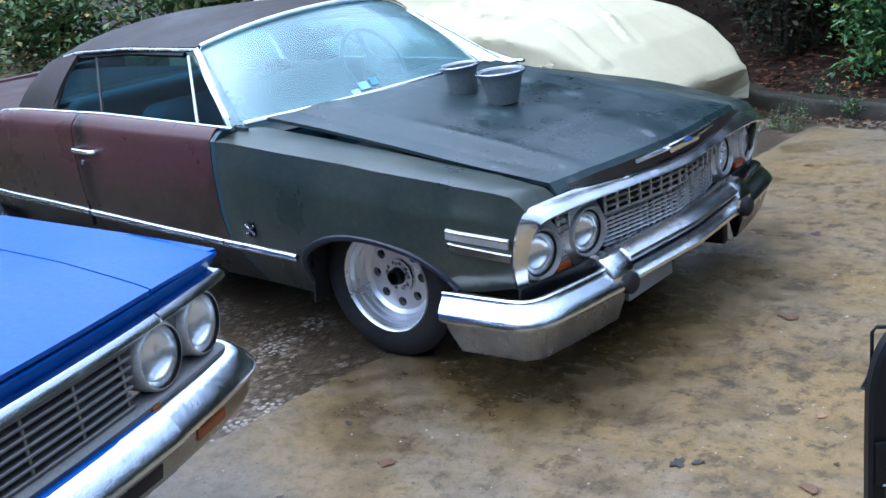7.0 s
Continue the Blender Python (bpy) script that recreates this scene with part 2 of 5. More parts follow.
PAINT_GREEN = worn("weathered_dark_green_paint", (0.022, 0.034, 0.030), (0.056, 0.066, 0.052), 1.8, (0.24, 0.38), 0, 40, 0.03, 0.16, coat=0.16, speck=((0.075, 0.085, 0.072), 5.5, 0.66))
# Pale patches: oxidised paint, with some sky reflection streaks put into the colour.
PAINT_HOOD = worn("oxidised_black_green_hood_paint", (0.007, 0.016, 0.018), (0.038, 0.060, 0.066), 2.2, (0.22, 0.44), 0, 40, 0.03, 0.2, speck=((0.075, 0.10, 0.105), 4.0, 0.62))
PAINT_MAROON = two_tone("faded_maroon_over_dark_green_paint", (0.068, 0.029, 0.029), (0.058, 0.042, 0.028), (0.009, 0.012, 0.011))
PAINT_MAROON_TOP = worn("chalky_maroon_paint", (0.040, 0.024, 0.024), (0.065, 0.036, 0.035), 2.4, (0.5, 0.7), 0, 40, 0.04)
PAINT_ROOF = worn("dull_brown_roof_paint", (0.022, 0.018, 0.017), (0.048, 0.037, 0.033), 2.4, (0.42, 0.62), 0, 40, 0.04)
PAINT_BLUE = worn("satin_blue_paint", (0.007, 0.070, 0.34), (0.011, 0.094, 0.42), 1.5, (0.36, 0.46), 0, 60, 0.02, 0.3, coat=0.06)
ARCH_BLUE = worn("blue_black_arch_paint", (0.008, 0.011, 0.020), (0.018, 0.024, 0.042), 4, (0.4, 0.55), 0, 60, 0.04)
BLUE_EDGE = worn("exposed_blue_paint", (0.018, 0.050, 0.064), (0.032, 0.078, 0.098), 5, (0.4, 0.55), 0, 60, 0.05)
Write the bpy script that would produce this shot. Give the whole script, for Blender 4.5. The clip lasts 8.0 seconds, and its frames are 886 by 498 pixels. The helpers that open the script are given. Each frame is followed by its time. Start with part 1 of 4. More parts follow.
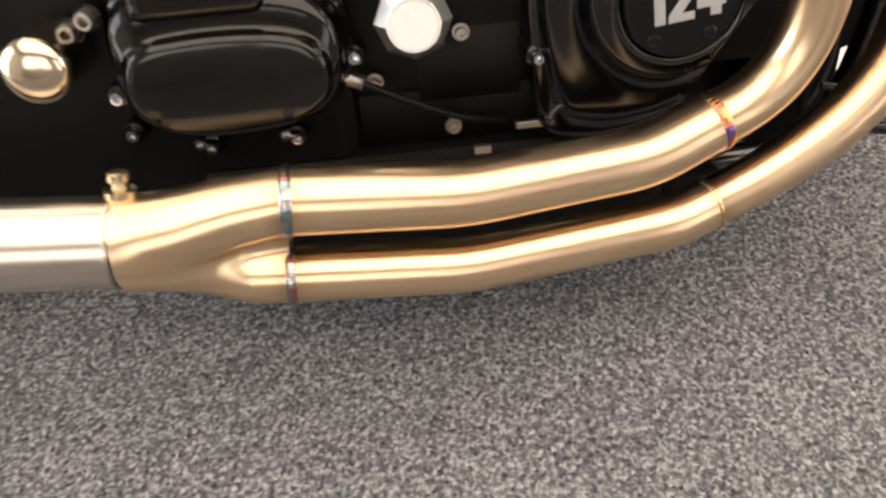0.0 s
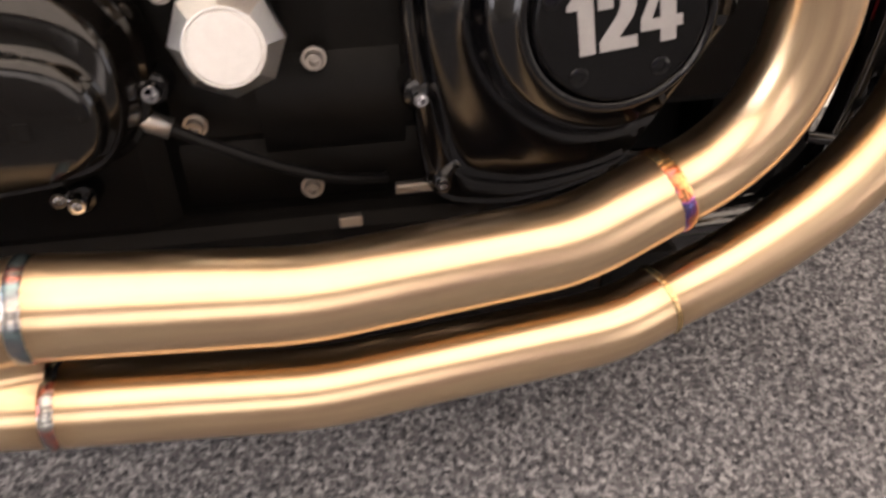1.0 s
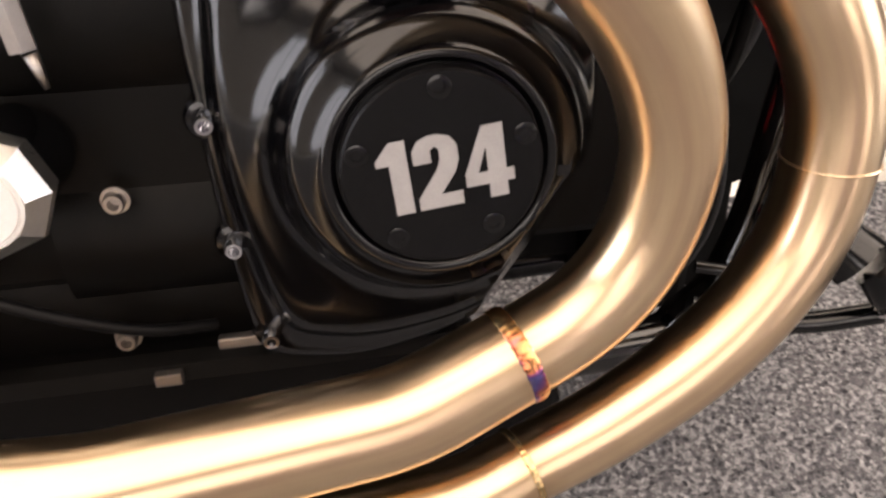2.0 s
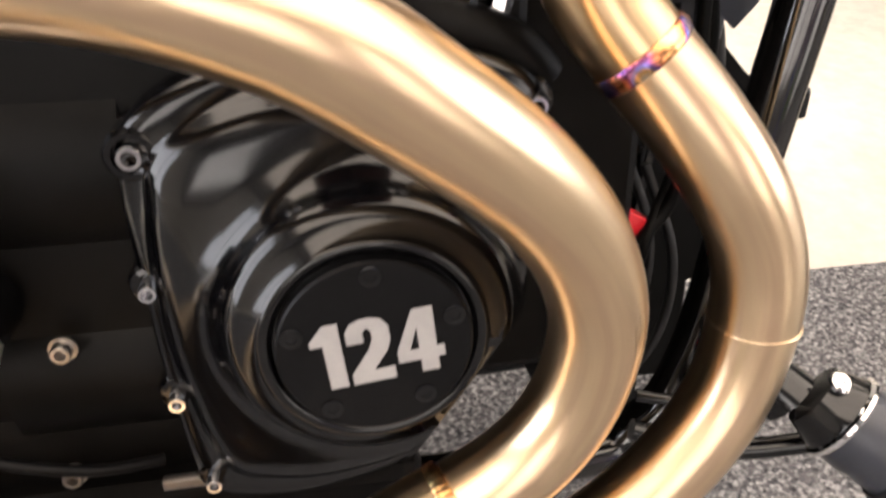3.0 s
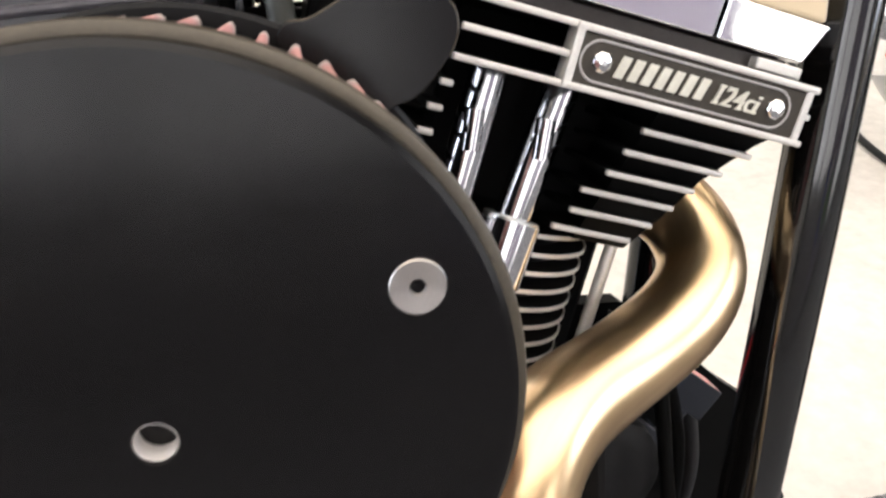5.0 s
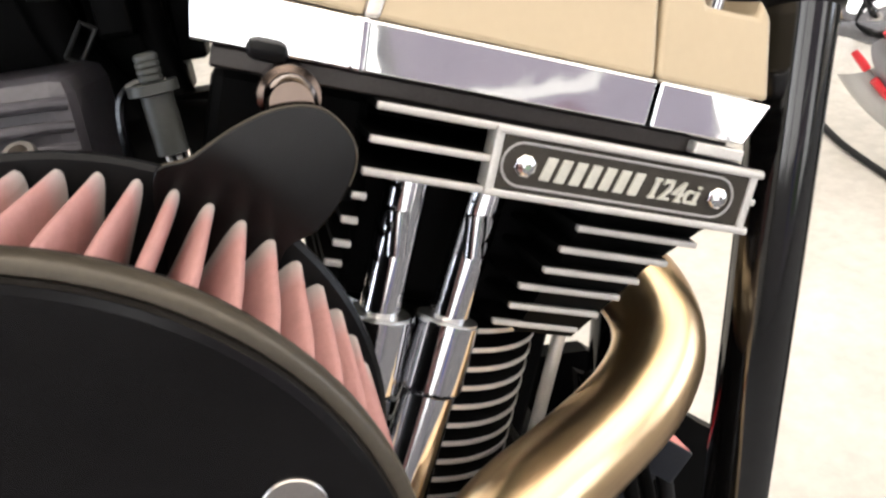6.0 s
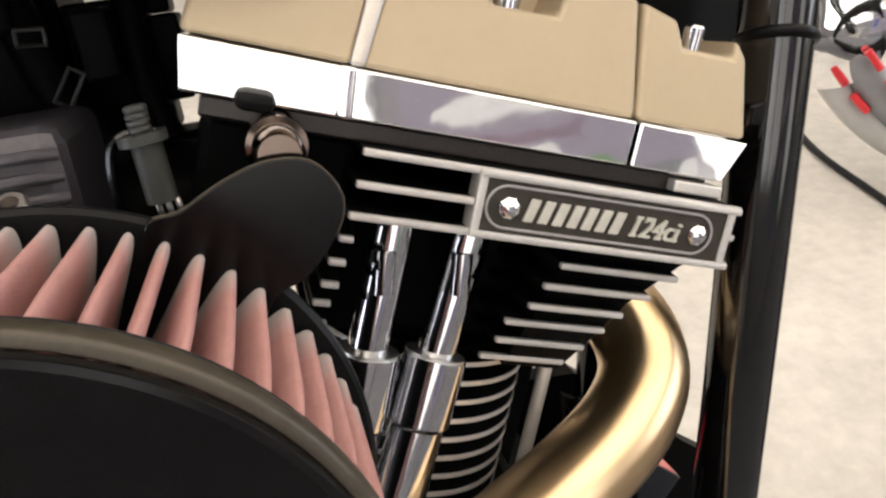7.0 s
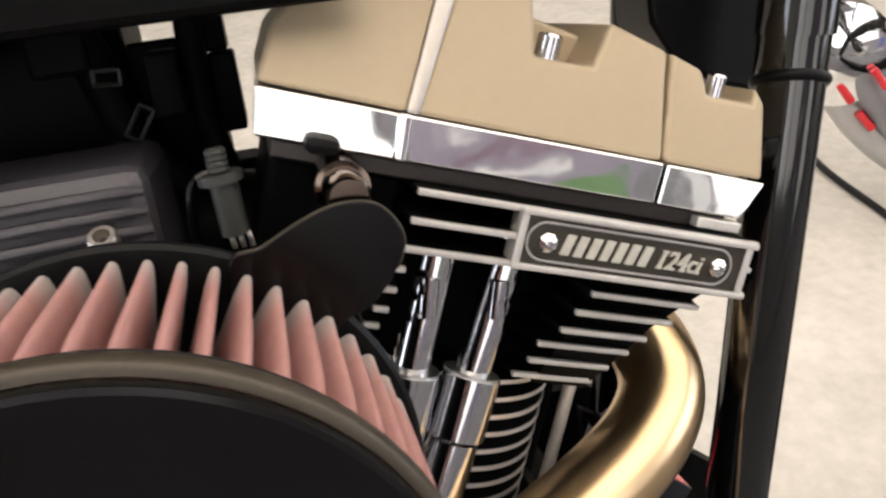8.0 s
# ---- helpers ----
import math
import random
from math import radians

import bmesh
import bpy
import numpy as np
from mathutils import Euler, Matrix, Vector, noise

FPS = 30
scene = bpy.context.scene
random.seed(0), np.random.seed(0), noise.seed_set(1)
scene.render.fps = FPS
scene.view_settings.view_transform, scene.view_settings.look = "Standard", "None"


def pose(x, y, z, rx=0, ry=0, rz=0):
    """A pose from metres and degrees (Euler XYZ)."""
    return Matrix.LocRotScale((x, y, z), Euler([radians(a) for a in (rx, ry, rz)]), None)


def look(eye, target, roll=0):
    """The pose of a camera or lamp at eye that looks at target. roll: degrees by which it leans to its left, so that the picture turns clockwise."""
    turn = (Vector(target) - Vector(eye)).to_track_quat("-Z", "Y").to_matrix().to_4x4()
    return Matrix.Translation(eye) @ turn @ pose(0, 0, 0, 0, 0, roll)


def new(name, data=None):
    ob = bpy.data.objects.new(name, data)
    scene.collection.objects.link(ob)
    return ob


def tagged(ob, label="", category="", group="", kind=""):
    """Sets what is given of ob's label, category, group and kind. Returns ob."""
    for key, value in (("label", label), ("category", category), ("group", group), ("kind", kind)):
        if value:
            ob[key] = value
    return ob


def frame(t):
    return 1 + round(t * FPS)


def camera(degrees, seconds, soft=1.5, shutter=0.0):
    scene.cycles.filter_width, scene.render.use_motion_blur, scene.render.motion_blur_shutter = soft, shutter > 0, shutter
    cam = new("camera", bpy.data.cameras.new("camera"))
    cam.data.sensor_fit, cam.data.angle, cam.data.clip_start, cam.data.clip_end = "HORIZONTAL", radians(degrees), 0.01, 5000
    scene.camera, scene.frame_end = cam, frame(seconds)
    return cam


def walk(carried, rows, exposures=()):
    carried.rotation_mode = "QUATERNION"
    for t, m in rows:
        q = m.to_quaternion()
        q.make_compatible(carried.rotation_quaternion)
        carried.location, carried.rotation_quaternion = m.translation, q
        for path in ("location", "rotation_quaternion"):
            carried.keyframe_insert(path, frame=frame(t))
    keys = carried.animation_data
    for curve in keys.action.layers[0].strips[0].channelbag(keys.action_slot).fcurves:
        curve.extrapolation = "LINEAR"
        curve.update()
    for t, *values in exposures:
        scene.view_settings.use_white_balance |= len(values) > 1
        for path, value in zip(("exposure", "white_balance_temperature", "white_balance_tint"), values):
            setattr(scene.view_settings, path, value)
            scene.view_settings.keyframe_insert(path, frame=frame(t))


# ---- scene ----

....................

> [Short exercise]:
Look through the material above and pick out each line holding the word "radians".

> [Solution to this task]:
from math import radians
    return Matrix.LocRotScale((x, y, z), Euler([radians(a) for a in (rx, ry, rz)]), None)
    cam.data.sensor_fit, cam.data.angle, cam.data.clip_start, cam.data.clip_end = "HORIZONTAL", radians(degrees), 0.01, 5000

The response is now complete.